Would a woman with XXX not be considered an human female? Would a person with XY chromosomes with androgen insensitivity (so having a vagina from the womb) not be considered a woman? Would someone who is intersex but classified but legally classified and raised female be able to consider it? And no, these aren't rare things to handwave away, being intersex is as rare as having red hair and if we're going on chromosomes it would likely be found in a lot more people. And then there is the previously held debate in other threads which defined women is defined by periods and pregnancy which denies it everyone over a certain age and to those legally classified as women who may never get periods or become fertile because of premature ovarian failure or a long list of other reasons (and I always found it creepy to define a gender by their fertility).

As I've said in previous threads on this topic, I disagree with the main thought here that all girls/women or men/boys are socialized the same. It's very tiring how often feminist books and activists like to act as if the White, able bodied and mind, straight person assigned female at birth represents every woman's socialization when it has been shown time and again it is not true (and the same goes for those assigned as male). My socialization did not include the push to be a mother or bride - pretty much everyone down to my parents said that would be an awful idea or foolish dream and no media around me supported motherhood or good relationships as pretty much all of it ends in tragedy. It did not include the virgin/whore issue as a woman because society especially media says that my disability turns me unsexual or a charity case that certainly couldn't care for a child and my ethnicity means I'm sexually fast which has resulted in multiple court cases where children like me are told we weren't raped because we "develop quickly" and only have kids for money rather than really loving them. And that's before we get to how different cultures socialize children differently (and how different cultures have different genders, though the policy of patriarchal Christian Western colonization led to mass murders and persecution of those outside of the assigned Western gender binary which those socieities are still working to heal from).

Its been shown time and again that a Black or Asian or any other ethnic minority raised as White in a White household in a society built on White privilege will not gain said White privilege and even when the parents and community try to raise them as White (which was previously and in some places still very common) wider society does not socialize them that way. A lesbian raised in a straight household in a heteronormative society does not gain straight privilege.
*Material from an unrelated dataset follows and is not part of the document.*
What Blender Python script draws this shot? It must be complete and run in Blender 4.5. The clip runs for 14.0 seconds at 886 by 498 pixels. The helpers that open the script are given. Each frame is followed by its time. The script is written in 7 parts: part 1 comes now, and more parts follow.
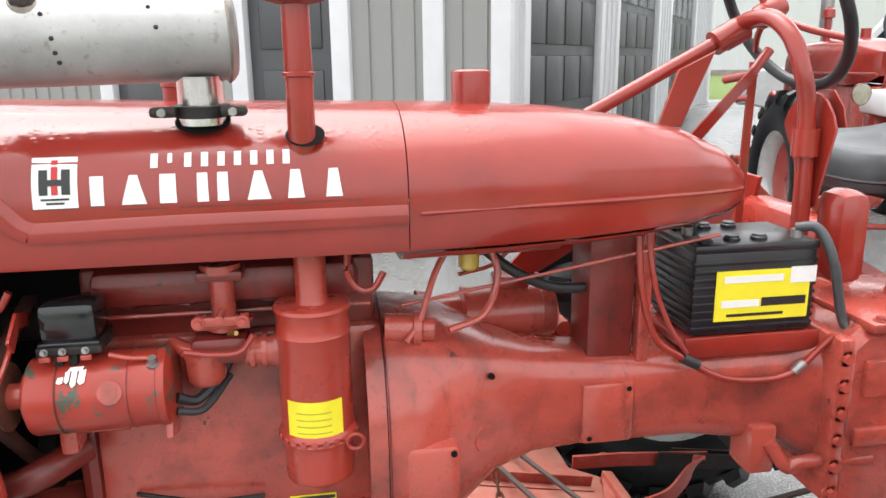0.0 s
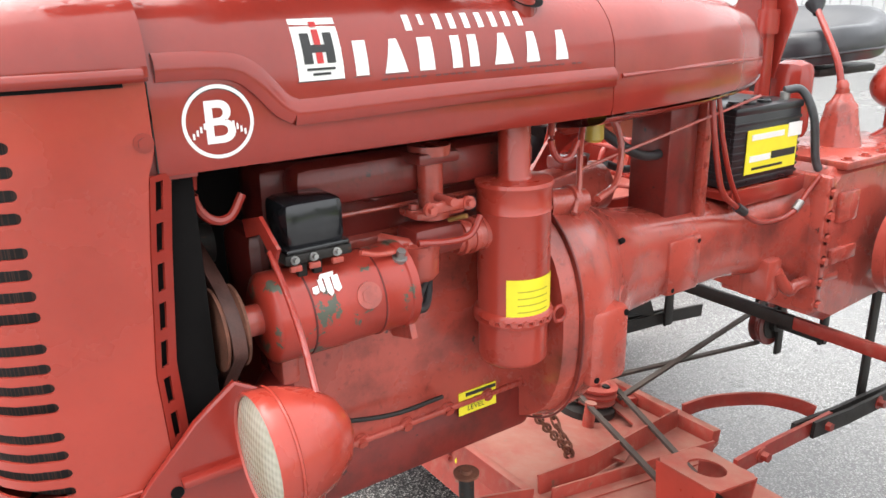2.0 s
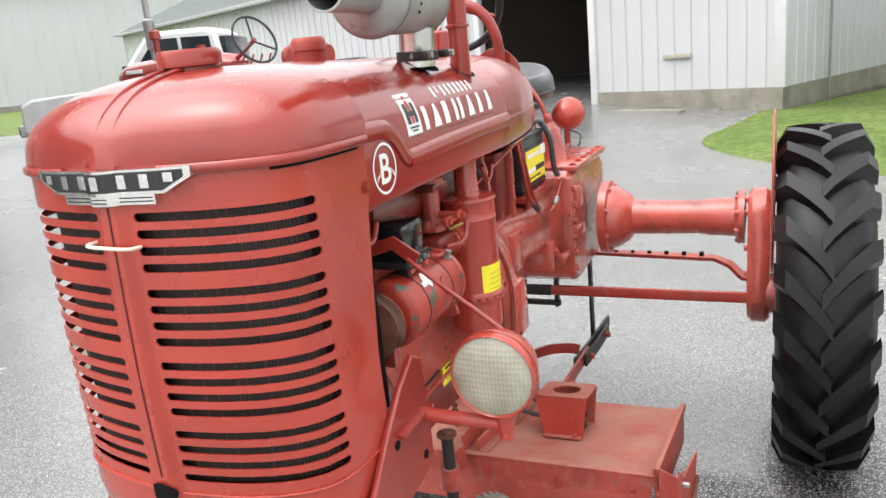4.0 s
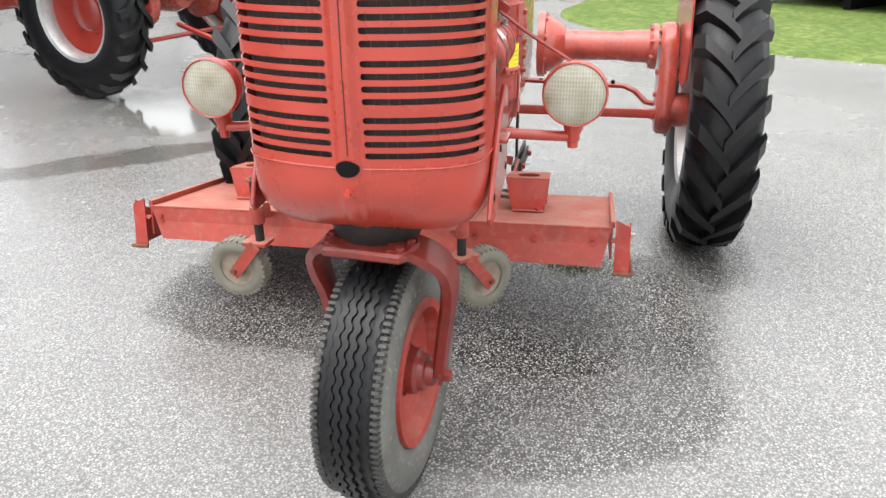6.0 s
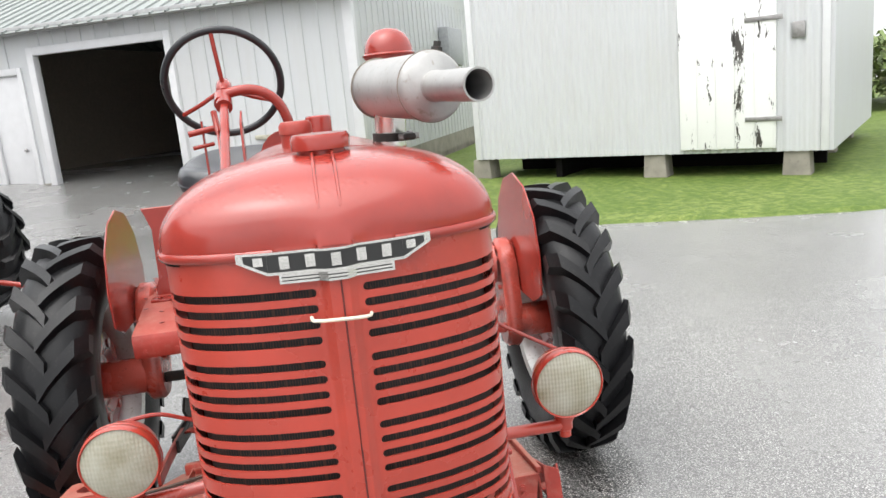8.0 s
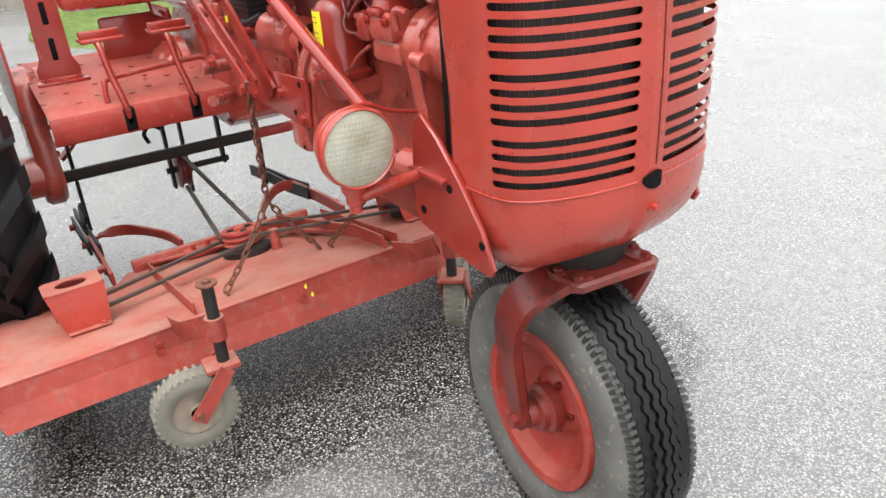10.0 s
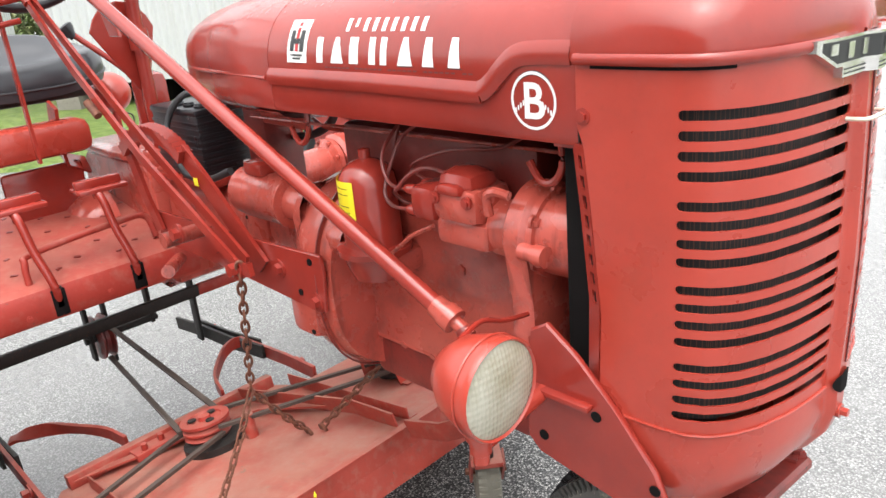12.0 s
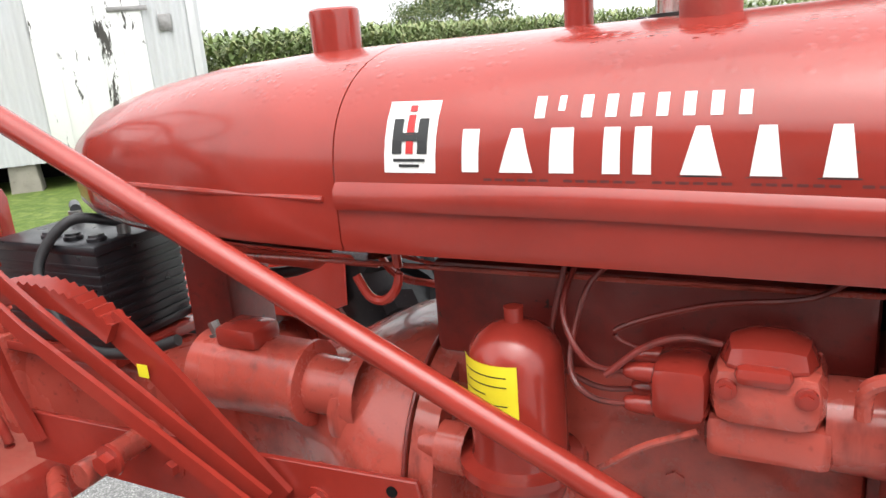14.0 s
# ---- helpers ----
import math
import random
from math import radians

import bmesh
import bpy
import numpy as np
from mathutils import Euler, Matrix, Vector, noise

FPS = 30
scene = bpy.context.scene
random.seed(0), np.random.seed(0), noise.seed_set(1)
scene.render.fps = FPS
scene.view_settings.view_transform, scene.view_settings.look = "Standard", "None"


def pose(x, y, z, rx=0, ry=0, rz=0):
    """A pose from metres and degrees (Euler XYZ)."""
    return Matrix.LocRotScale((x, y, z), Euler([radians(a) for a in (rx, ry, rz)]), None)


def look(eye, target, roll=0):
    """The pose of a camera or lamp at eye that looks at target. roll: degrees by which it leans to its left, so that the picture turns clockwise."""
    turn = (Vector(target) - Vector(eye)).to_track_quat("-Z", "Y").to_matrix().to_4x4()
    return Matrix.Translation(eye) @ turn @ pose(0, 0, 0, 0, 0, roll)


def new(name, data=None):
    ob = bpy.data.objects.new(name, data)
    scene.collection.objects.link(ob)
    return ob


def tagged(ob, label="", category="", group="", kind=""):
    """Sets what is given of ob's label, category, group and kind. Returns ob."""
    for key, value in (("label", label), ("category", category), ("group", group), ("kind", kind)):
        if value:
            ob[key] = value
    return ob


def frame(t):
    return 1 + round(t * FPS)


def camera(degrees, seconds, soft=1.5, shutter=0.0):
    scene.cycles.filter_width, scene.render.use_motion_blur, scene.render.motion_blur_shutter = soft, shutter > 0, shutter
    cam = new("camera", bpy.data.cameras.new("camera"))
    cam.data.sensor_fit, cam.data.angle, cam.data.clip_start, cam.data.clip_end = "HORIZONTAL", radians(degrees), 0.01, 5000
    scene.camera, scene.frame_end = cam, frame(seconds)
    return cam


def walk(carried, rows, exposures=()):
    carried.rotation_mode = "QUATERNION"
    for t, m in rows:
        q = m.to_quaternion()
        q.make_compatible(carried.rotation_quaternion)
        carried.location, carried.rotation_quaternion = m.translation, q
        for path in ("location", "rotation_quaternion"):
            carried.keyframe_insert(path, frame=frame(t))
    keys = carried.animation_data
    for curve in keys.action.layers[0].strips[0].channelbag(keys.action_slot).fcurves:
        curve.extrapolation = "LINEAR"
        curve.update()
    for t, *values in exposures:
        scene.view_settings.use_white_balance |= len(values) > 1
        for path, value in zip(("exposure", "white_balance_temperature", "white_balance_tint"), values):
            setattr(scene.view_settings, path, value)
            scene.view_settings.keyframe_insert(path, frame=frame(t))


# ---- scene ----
cam = camera(61.0, 14.0)
PATH = [
    (0, (-0.869, 1.418, 1.628), (-1.172, -0.498, 1.141), -0.7),
    (0.5, (-0.667, 1.318, 1.68), (-1.076, -0.602, 1.296), -3.3),
    (1, (-0.44, 1.271, 1.624), (-1.03, -0.605, 1.257), -6.0),
    (1.5, (-0.29, 1.105, 1.521), (-1.066, -0.663, 0.999), -4.9),
    (2, (-0.064, 1.118, 1.51), (-1.128, -0.457, 0.887), -1.3),
    (2.5, (0.21, 1.206, 1.539), (-1.068, -0.198, 0.911), -0.9),
    (2.7, (0.287, 1.184, 1.572), (-1.045, -0.173, 0.954), -2.2),
    (4.8, (1.094, 0.607, 1.53), (-0.75, 0.075, 0.967), -5.0),
    (5, (1.197, 0.556, 1.486), (-0.632, 0.044, 0.859), -4.3),
    (5.5, (1.339, 0.498, 1.437), (-0.453, 0.064, 0.661), -1.8),
    (6, (1.373, 0.479, 1.425), (-0.412, 0.106, 0.605), -0.8),
    (6.5, (1.391, 0.47, 1.602), (-0.49, 0.179, 0.987), -1.3),
    (7, (1.307, 0.37, 1.701), (-0.644, 0.224, 1.287), -1.6),
    (7.2, (1.261, 0.295, 1.703), (-0.701, 0.207, 1.322), -2.1),
    (9.3, (0.836, -0.591, 1.495), (-0.791, 0.317, 0.768), -5.9),
    (9.5, (0.825, -0.7, 1.474), (-0.771, 0.23, 0.707), -5.5),
    (10, (0.851, -0.979, 1.444), (-0.675, -0.021, 0.576), -4.0),
    (10.5, (0.865, -1.125, 1.449), (-0.644, -0.199, 0.518), -2.1),
    (11, (0.804, -1.18, 1.464), (-0.729, -0.3, 0.528), -1.8),
    (11.5, (0.576, -1.166, 1.51), (-0.959, -0.202, 0.665), -3.4),
    (12, (0.303, -1.053, 1.562), (-1.059, 0.236, 0.865), -5.1),
    (12.5, (0.097, -0.999, 1.556), (-0.907, 0.621, 0.948), -4.2),
    (13, (-0.078, -0.994, 1.548), (-0.872, 0.734, 0.929), -3.2),
    (13.5, (-0.303, -0.942, 1.545), (-1.057, 0.81, 0.943), -4.0),
    (14, (-0.504, -0.942, 1.563), (-1.391, 0.765, 1.014), -4.6),
]
walk(cam, [(t, look(eye, target, roll)) for t, eye, target, roll in PATH], exposures=[(0, 1.38), (0.5, 1.2), (1, 1.18), (2, 1.48), (2.5, 1.4), (3, 1.34), (5, 1.16), (5.5, 1.34), (6, 1.38), (6.5, 1.33), (7, 1.12), (9.5, 1.12), (10, 1.26), (11, 1.38), (11.5, 1.52), (12, 1.36), (12.5, 1.18), (13, 1.12), (14, 1.2)])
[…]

A person assigned one gender at birth and raised as that one in a cisnormative society where all representation says that people who identify outside their assigned gender will end in tragedy even when they don't know the statistics that trans people's average lifespan is less than half that of the rest of the population (trans women even more likely to face an early, violent end than trans men or nonbinary people) will trans people to have a different socialization than a cis person of the same assigned gender at birth.

I find it interesting how much mainstream feminist thinking on the role of genitals, personality, and identity seems to line up so much with heteronormative patriarchal ideology.